Jeden będzie używany, drugi nowy. Urząd Miasta w Kraśniku chce kupić dwa samochody. Dostawczy będzie służyć administratorom kraśnickiego zalewu. Kolejny będzie samochodem patrolowym dla straży miejskiej.
– Pierwszy samochód, który zamierzamy kupić, będzie osobowo-dostawczy, w rodzaju pick-upa. Nie będzie to nowy samochód, tylko używany – wyjaśnia January Pawlos, kierownik Wydziału Promocji Urzędu Miasta w Kraśniku.
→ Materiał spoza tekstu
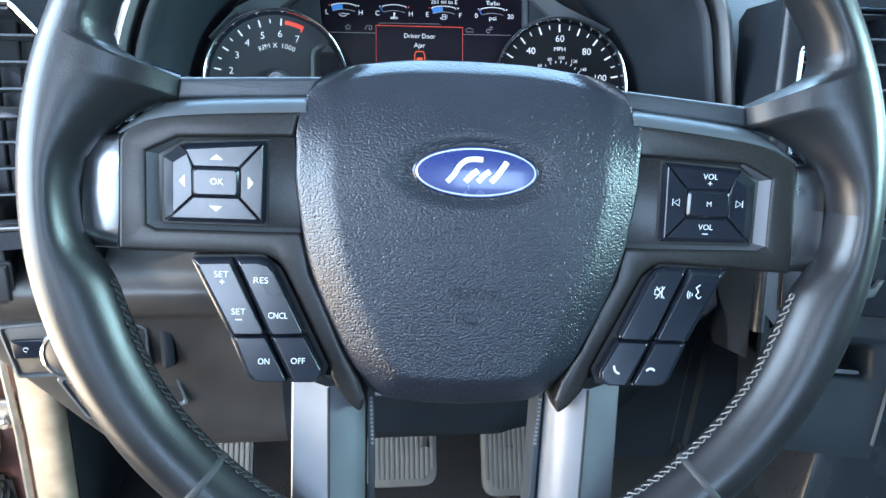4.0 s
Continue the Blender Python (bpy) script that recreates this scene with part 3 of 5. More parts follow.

Będzie do dyspozycji administratorów zalewu. – Samochodem będzie przewożony sprzęt, np. kosiarki. Z drugiego samochodu będą korzystać strażnicy miejscy - mówi Pawlos. - Ten, którym jeżdżą jest z 2003 roku ma przebieg ok. 300 tys. km. Jego czas się już kończy.
Przetargi nie zostały jeszcze ogłoszone. Trwają prace nad specyfikacją. Miasto na zakup samochodów przeznaczyło 135 tys. zł.
Czy urzędnicy będą chcieli kupić również nowy samochód służbowy dla burmistrza? W listopadzie ubiegłego roku władze Kraśnika miały takie plany. Na zakup nowego auta nie zgodzili się jednak radni. – Obecnie nie ma takich planów. Sprawa ucichła – dodaje przedstawiciel kraśnickiego urzędu.
Urzędnicy jeżdżą 8-letnią Toyotą Avensis. Samochód kupił jeszcze poprzedni burmistrz miasta.